Write out the listing below again, precisely as it is given.

## [STORED DATA]
— START —

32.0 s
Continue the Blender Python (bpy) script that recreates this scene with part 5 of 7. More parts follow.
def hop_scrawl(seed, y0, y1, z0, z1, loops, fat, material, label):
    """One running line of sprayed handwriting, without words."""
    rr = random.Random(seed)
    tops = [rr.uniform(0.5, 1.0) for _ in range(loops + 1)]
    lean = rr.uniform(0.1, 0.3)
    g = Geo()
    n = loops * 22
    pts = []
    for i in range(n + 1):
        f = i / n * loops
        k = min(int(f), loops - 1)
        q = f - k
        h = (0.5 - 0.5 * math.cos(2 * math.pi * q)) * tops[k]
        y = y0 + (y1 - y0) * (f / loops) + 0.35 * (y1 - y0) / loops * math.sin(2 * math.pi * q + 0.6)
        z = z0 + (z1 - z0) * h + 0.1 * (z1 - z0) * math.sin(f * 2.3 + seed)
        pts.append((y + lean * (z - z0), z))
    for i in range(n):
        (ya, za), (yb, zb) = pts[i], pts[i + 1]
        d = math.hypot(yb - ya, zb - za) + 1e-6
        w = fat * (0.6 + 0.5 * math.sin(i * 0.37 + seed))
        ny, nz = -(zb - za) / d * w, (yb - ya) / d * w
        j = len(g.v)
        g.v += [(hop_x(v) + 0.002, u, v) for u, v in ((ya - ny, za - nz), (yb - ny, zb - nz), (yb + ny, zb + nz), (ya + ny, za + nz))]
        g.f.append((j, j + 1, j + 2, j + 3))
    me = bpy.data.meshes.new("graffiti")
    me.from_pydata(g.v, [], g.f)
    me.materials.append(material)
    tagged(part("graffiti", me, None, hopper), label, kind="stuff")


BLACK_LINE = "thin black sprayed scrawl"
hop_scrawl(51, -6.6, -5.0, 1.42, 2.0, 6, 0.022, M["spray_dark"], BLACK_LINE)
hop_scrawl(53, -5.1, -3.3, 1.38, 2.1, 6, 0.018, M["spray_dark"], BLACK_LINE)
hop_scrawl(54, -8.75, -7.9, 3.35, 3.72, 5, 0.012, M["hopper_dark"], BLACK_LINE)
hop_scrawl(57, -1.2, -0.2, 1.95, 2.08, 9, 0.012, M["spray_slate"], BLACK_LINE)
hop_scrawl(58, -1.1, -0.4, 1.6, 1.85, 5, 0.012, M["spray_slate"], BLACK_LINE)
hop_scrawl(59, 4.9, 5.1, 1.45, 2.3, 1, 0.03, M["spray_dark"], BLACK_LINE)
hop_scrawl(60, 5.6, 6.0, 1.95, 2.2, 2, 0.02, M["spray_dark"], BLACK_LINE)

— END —

## [CORRECT RESULT]
32.0 s
Continue the Blender Python (bpy) script that recreates this scene with part 5 of 7. More parts follow.
def hop_scrawl(seed, y0, y1, z0, z1, loops, fat, material, label):
    """One running line of sprayed handwriting, without words."""
    rr = random.Random(seed)
    tops = [rr.uniform(0.5, 1.0) for _ in range(loops + 1)]
    lean = rr.uniform(0.1, 0.3)
    g = Geo()
    n = loops * 22
    pts = []
    for i in range(n + 1):
        f = i / n * loops
        k = min(int(f), loops - 1)
        q = f - k
        h = (0.5 - 0.5 * math.cos(2 * math.pi * q)) * tops[k]
        y = y0 + (y1 - y0) * (f / loops) + 0.35 * (y1 - y0) / loops * math.sin(2 * math.pi * q + 0.6)
        z = z0 + (z1 - z0) * h + 0.1 * (z1 - z0) * math.sin(f * 2.3 + seed)
        pts.append((y + lean * (z - z0), z))
    for i in range(n):
        (ya, za), (yb, zb) = pts[i], pts[i + 1]
        d = math.hypot(yb - ya, zb - za) + 1e-6
        w = fat * (0.6 + 0.5 * math.sin(i * 0.37 + seed))
        ny, nz = -(zb - za) / d * w, (yb - ya) / d * w
        j = len(g.v)
        g.v += [(hop_x(v) + 0.002, u, v) for u, v in ((ya - ny, za - nz), (yb - ny, zb - nz), (yb + ny, zb + nz), (ya + ny, za + nz))]
        g.f.append((j, j + 1, j + 2, j + 3))
    me = bpy.data.meshes.new("graffiti")
    me.from_pydata(g.v, [], g.f)
    me.materials.append(material)
    tagged(part("graffiti", me, None, hopper), label, kind="stuff")


BLACK_LINE = "thin black sprayed scrawl"
hop_scrawl(51, -6.6, -5.0, 1.42, 2.0, 6, 0.022, M["spray_dark"], BLACK_LINE)
hop_scrawl(53, -5.1, -3.3, 1.38, 2.1, 6, 0.018, M["spray_dark"], BLACK_LINE)
hop_scrawl(54, -8.75, -7.9, 3.35, 3.72, 5, 0.012, M["hopper_dark"], BLACK_LINE)
hop_scrawl(57, -1.2, -0.2, 1.95, 2.08, 9, 0.012, M["spray_slate"], BLACK_LINE)
hop_scrawl(58, -1.1, -0.4, 1.6, 1.85, 5, 0.012, M["spray_slate"], BLACK_LINE)
hop_scrawl(59, 4.9, 5.1, 1.45, 2.3, 1, 0.03, M["spray_dark"], BLACK_LINE)
hop_scrawl(60, 5.6, 6.0, 1.95, 2.2, 2, 0.02, M["spray_dark"], BLACK_LINE)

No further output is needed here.